*Objective*: Copy exactly the lines that run from the top of the listing to the line containing "# ---- helpers", both ends included, and omit the pictures.

*Raw data*:
-- -- --
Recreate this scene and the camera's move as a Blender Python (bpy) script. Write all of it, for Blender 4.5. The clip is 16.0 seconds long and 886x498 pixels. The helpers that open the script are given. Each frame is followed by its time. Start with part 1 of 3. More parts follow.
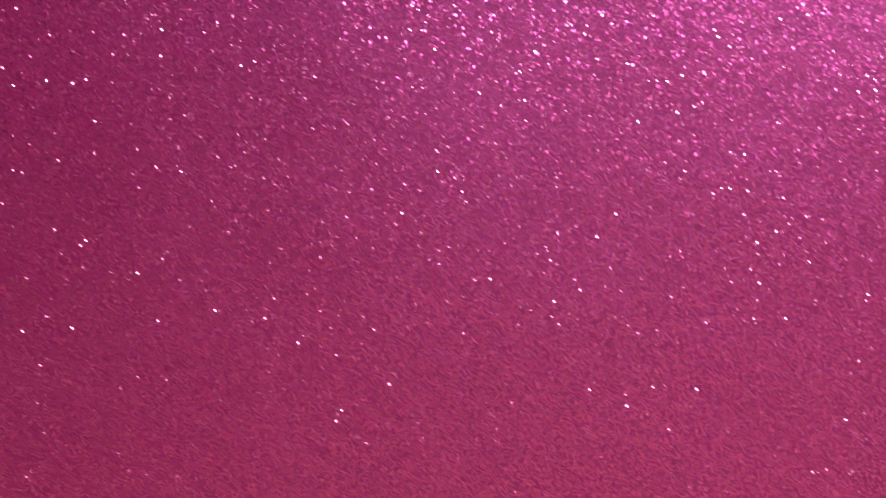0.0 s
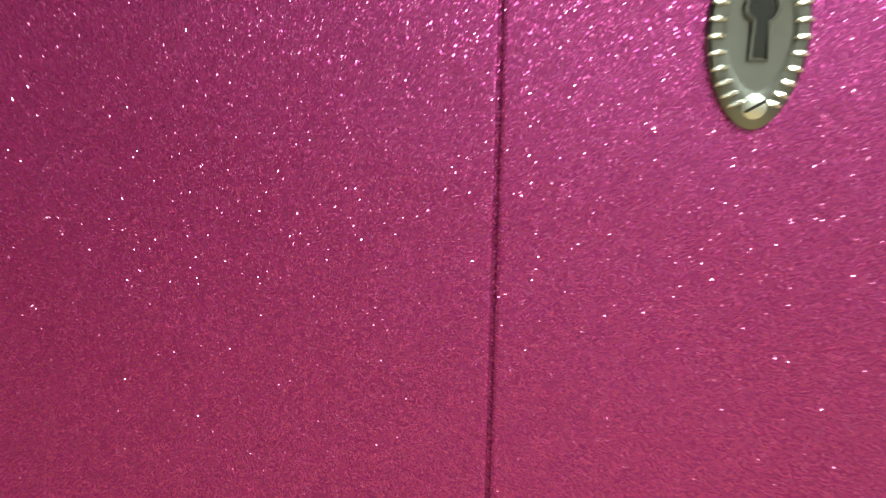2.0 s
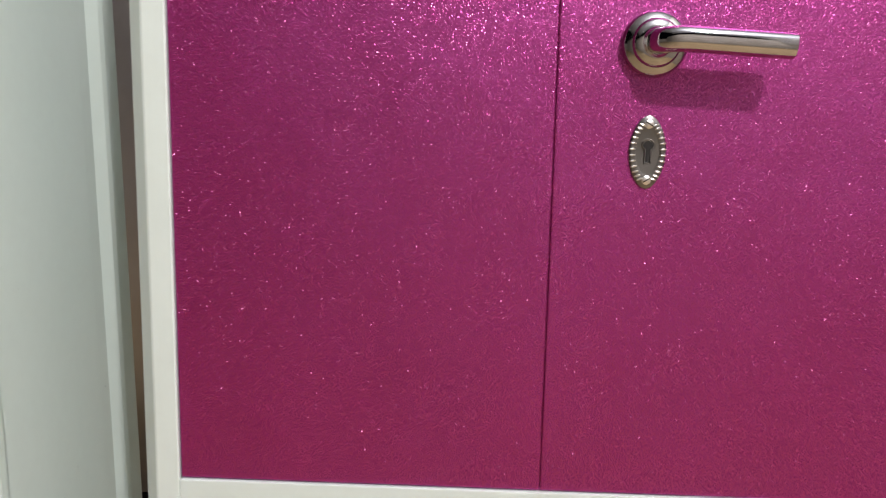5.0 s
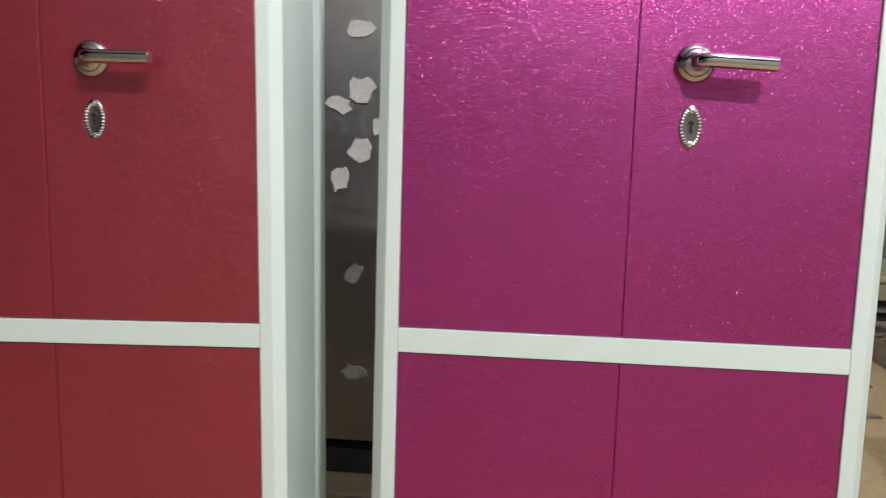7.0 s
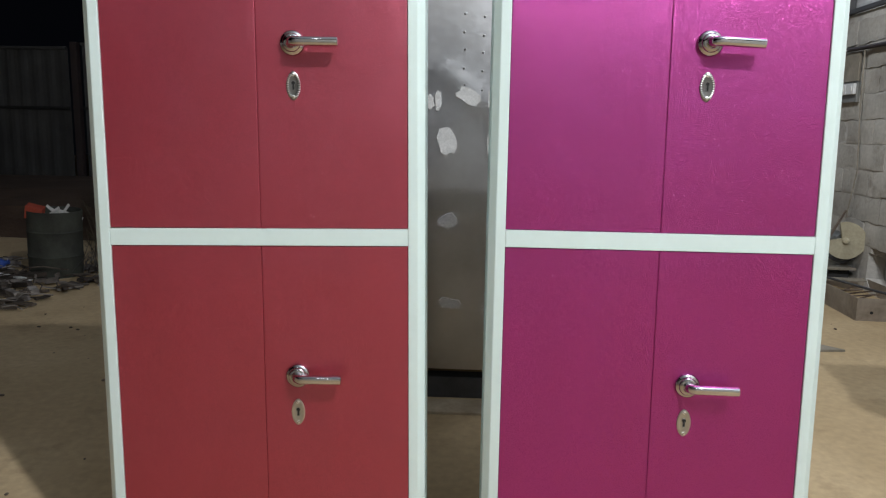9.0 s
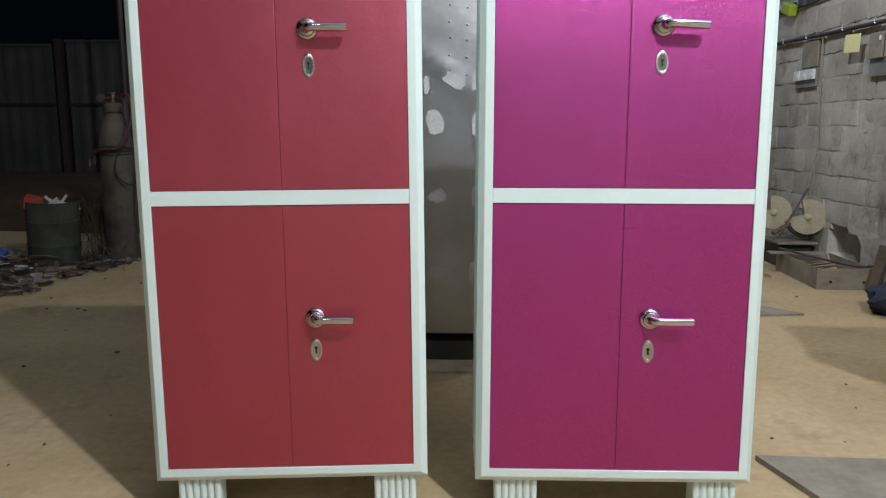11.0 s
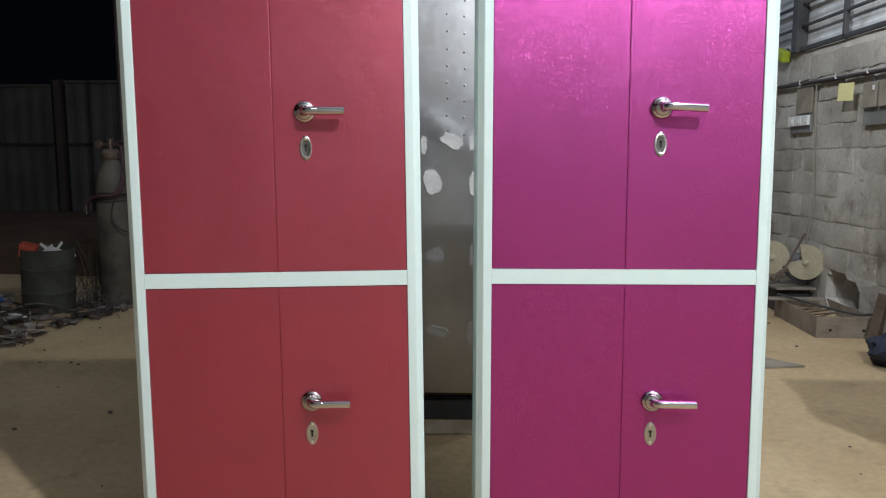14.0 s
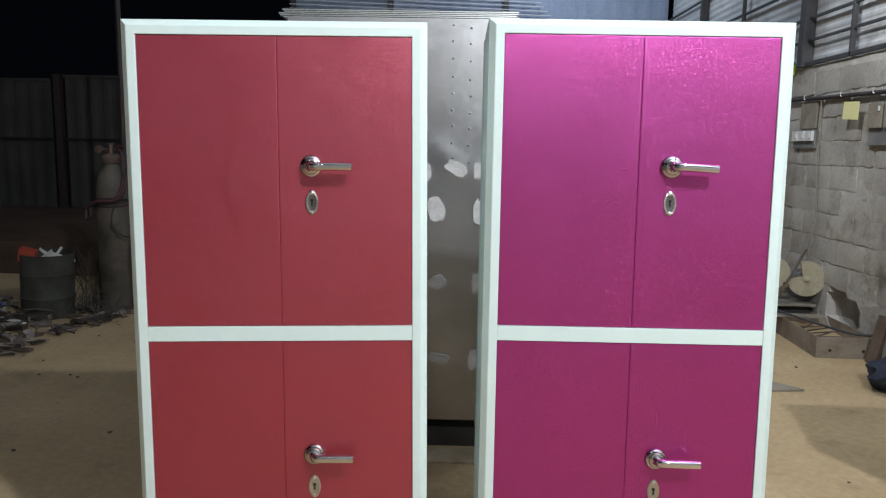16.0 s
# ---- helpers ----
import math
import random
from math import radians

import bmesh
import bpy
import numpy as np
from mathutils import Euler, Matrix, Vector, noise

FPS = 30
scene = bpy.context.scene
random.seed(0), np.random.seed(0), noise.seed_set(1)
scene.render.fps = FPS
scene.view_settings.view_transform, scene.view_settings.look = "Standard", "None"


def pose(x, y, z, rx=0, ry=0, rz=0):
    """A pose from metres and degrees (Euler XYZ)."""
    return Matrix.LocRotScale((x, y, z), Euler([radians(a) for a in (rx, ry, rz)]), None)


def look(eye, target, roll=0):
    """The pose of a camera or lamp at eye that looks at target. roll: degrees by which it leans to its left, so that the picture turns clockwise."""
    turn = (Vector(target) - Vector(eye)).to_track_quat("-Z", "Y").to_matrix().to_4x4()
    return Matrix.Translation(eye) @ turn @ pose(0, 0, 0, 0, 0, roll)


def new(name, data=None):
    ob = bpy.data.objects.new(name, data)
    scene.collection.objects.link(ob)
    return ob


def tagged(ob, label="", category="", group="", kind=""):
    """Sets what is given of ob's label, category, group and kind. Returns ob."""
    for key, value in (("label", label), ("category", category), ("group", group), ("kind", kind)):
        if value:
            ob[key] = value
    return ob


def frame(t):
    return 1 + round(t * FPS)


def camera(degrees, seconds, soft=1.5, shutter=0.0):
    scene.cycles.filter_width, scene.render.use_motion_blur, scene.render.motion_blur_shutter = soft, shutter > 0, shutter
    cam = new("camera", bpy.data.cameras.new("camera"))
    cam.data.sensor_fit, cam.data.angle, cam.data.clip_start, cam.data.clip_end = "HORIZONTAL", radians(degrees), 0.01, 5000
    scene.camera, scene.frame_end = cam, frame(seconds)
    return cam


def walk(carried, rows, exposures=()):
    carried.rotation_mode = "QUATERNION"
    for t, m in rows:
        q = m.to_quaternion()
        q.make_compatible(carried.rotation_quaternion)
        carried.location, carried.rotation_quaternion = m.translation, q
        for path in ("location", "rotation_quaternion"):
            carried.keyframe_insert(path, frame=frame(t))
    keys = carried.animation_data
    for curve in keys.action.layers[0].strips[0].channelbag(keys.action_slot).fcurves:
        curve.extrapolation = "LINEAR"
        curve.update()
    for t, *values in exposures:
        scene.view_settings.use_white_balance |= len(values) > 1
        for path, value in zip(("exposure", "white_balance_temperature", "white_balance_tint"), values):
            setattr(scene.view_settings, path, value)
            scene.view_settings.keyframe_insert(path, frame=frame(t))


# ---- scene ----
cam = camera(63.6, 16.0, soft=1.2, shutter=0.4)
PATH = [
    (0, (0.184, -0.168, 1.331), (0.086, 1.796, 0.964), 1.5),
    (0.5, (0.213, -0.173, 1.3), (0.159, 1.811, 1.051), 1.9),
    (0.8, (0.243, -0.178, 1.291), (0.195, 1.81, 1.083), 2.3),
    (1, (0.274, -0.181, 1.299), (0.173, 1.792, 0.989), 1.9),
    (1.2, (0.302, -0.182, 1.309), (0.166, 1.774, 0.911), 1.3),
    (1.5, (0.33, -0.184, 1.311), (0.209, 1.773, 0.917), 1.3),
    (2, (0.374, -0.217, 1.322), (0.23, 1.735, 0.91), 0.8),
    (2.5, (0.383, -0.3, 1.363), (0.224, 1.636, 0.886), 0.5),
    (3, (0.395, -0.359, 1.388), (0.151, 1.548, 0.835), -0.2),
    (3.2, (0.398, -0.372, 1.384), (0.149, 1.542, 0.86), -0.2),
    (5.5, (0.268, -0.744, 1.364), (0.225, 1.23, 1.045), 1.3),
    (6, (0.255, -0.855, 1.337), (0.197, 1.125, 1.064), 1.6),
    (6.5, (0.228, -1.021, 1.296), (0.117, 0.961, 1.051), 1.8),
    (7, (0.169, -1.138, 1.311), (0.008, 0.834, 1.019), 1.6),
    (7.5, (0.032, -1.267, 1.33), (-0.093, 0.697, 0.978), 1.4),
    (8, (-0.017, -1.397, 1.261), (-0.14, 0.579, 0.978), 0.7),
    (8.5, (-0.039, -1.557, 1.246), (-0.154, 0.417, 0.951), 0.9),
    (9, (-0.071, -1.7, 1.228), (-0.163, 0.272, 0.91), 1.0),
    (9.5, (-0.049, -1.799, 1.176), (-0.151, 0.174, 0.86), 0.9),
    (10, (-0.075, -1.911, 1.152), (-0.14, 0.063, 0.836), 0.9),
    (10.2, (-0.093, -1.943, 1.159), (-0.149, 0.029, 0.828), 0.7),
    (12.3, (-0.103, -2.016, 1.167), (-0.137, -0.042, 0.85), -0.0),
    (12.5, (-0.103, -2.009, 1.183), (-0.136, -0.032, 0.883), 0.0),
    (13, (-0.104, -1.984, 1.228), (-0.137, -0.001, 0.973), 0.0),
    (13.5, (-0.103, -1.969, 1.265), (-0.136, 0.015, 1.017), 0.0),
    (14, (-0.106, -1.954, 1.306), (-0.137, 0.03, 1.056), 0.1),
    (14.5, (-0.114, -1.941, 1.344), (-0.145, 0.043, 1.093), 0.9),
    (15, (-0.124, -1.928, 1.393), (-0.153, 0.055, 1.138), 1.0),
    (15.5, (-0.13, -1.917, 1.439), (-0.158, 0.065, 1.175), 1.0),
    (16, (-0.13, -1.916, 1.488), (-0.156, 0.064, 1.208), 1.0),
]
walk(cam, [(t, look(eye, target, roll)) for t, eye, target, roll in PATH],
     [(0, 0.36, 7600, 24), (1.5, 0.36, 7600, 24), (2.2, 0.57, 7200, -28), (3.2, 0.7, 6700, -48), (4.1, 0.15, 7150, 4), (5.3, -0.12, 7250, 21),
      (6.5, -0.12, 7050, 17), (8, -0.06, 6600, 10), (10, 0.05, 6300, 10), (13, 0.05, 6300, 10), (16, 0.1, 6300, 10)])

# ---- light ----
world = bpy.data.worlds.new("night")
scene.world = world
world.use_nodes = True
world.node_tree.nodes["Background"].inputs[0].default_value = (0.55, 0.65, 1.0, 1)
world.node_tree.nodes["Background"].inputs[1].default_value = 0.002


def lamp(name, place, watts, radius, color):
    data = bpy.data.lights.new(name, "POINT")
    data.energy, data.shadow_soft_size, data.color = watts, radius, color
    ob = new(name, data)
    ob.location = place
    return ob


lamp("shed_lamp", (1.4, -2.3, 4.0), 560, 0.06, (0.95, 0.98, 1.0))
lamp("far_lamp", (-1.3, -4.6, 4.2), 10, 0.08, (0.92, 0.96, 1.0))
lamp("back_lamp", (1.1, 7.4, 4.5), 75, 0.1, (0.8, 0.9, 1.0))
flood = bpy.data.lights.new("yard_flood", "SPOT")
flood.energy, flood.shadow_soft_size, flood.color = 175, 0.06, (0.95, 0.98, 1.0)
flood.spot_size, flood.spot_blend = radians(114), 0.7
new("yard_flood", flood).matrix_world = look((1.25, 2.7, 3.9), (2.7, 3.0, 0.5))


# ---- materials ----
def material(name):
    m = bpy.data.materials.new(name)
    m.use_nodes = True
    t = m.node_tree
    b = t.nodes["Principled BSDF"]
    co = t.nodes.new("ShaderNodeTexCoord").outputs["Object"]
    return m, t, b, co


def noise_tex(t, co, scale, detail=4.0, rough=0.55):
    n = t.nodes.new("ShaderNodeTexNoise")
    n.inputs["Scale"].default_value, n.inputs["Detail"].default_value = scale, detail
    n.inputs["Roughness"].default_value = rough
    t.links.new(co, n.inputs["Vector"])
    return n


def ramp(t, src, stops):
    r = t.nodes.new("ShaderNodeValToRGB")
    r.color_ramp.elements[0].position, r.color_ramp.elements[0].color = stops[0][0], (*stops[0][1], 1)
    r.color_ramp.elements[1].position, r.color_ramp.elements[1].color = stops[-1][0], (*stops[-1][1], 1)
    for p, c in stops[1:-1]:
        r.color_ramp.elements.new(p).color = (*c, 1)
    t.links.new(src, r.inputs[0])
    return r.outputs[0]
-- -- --
*Full solution*:
Recreate this scene and the camera's move as a Blender Python (bpy) script. Write all of it, for Blender 4.5. The clip is 16.0 seconds long and 886x498 pixels. The helpers that open the script are given. Each frame is followed by its time. Start with part 1 of 3. More parts follow.
0.0 s
2.0 s
5.0 s
7.0 s
9.0 s
11.0 s
14.0 s
16.0 s
# ---- helpers ----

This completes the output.